アカウントリンクを解除すると、アカウントに関係するシステムサービス(OneDriveなど)が使えなくなるので、ファイル等はローカルディスクにコピーして作業をします。
ローカルアカウントに切り替えてライセンス認証の状況を確認すると、アカウントの紐付けが解除されていることを確認します。
この作業を忘れてライセンスを他のPCに移動した場合、アカウントが違うとライセンス認証されなくなりますので必ず行います。(Windows XP時代と同様、未稼働で数か月経過するとアカウントとのリンクが外れて認証できるようですが、どれくらいの期間で外れるかはわかりません。)
移行前のライセンスを削除する
ライセンスの削除は/upkオプションを付けるだけです。確認コマンドなどはありませんので、削除してもよい状態かよく確認してください。
> slmgr /upk :ライセンスを削除します
後ほど、別のライセンスを入れる場合は、/ipk /atoのオプションを使って次の手順で行います。
> slmgr /ipk xxxxx-xxxxx-xxxxx-xxxxx-xxxxx :xxxxxはライセンス番号です > slmgr /ato :オンライン認証をします
「製品は正常にライセンス認証されました」とポップアップメッセージが出れば認証は完了です。

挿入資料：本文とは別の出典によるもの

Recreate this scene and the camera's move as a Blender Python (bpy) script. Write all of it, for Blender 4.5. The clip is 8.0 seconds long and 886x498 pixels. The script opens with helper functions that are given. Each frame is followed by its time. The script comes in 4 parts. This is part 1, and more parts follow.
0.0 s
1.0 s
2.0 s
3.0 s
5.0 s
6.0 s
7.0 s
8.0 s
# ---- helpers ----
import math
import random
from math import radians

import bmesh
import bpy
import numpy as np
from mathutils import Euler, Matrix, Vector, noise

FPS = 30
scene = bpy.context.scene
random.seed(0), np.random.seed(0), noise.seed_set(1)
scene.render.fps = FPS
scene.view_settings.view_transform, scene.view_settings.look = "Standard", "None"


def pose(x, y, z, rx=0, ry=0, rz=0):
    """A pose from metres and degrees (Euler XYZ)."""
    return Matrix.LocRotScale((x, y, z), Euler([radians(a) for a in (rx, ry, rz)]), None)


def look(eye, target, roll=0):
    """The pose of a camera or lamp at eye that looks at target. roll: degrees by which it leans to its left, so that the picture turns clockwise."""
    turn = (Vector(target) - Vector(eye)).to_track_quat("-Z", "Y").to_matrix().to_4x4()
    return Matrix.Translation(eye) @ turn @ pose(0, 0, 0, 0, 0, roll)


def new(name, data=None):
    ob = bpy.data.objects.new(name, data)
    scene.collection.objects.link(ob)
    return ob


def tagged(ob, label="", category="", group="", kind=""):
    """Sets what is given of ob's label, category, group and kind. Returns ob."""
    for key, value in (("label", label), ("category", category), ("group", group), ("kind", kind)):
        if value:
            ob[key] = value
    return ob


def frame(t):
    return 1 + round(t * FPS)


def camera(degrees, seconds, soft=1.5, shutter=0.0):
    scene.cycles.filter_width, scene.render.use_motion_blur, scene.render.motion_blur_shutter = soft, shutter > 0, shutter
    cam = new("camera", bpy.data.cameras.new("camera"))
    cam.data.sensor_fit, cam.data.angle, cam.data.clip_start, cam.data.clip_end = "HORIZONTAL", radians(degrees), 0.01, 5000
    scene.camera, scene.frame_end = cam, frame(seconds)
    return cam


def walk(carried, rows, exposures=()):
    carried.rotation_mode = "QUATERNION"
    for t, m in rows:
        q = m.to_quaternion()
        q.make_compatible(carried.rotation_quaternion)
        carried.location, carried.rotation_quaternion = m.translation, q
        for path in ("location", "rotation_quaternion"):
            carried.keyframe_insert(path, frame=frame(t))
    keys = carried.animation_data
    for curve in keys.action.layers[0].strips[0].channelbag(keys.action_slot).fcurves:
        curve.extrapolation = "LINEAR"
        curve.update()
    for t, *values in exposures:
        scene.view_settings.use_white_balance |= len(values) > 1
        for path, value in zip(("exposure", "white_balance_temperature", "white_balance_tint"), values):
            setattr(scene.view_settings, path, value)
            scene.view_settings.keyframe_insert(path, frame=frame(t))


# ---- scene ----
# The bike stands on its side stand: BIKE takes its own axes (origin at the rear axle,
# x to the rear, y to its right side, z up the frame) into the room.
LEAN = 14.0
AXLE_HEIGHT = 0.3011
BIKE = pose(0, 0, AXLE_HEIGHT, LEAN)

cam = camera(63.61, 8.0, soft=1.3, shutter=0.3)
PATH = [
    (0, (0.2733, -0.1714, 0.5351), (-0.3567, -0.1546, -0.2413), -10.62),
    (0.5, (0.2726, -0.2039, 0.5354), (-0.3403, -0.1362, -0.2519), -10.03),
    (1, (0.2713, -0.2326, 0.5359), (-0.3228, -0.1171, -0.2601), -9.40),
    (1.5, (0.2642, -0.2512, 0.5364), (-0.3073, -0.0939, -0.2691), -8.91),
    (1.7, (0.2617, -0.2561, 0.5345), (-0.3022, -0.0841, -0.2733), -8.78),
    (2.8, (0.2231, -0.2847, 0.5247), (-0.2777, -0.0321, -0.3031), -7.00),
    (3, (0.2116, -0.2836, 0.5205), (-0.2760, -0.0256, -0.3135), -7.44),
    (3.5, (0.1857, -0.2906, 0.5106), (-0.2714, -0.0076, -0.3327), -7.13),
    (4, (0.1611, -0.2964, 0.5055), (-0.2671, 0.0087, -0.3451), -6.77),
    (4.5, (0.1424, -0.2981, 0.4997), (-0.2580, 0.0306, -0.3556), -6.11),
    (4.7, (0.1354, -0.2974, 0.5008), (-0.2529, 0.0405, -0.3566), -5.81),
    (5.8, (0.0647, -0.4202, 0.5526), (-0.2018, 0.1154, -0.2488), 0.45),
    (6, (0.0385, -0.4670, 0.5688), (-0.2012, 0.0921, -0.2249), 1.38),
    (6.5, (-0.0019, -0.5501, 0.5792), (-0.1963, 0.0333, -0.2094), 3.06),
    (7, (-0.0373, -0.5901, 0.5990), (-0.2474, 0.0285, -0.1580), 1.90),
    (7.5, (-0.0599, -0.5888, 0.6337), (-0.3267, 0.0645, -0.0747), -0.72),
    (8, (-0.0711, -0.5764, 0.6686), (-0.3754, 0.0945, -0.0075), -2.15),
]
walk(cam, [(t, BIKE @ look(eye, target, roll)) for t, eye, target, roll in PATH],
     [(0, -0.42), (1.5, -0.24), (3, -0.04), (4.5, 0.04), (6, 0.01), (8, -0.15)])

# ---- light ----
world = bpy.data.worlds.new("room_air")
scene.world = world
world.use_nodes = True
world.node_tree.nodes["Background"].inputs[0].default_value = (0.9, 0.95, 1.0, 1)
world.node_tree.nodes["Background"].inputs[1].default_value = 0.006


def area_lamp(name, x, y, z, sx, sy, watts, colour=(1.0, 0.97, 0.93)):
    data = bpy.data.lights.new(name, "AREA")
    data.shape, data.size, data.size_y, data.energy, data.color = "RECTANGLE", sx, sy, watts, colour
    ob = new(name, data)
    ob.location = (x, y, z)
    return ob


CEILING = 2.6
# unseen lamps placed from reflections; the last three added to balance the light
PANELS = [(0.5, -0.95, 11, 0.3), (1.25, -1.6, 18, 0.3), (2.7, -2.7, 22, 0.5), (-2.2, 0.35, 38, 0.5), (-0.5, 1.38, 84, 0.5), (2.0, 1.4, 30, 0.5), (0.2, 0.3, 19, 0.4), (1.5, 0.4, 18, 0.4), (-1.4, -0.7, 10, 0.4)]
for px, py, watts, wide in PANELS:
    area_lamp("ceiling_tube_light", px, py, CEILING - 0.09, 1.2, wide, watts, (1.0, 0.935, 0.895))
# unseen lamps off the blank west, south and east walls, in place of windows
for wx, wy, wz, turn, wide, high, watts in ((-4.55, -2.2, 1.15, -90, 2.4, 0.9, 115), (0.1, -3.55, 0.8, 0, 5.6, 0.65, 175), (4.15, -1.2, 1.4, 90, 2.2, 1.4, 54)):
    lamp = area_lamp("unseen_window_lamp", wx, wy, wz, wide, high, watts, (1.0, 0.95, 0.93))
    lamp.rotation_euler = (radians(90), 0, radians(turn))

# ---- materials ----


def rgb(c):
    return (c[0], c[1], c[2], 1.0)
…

エラーがでた場合は、電話認証(自動音声)になると思います。
電話認証でも一向に進まない場合は、ライセンス状態に問題があると思われます。
ライセンス確認のダイアログにチャットでの連絡先が出ているでしょうから、そこからMicrosoft社とチャット形式の対話で再認証することができます。
筆者もマザーボードの交換時にライセンス認証が切れたことがあり、チャット認証をしたことがあります。チャットではMicrosoftサポートの方が丁寧に対応してくれて、パッケージの状態や入手の経路について質問に答えていくだけで、特段の難しいことはありませんでした。
パッケージ版やDSP版とを正規購入をしていて、ライセンス認証ができない場合は、パッケージを準備してから、チャットで相談するのが手っ取り早いと思います。
またチャットは順番待ちとなることが多く、概ね1時間くらいの時間を必要としますので、時間に余裕をもって相談するようにしましょう。
以上、Windows10のライセンス移動の方法でした。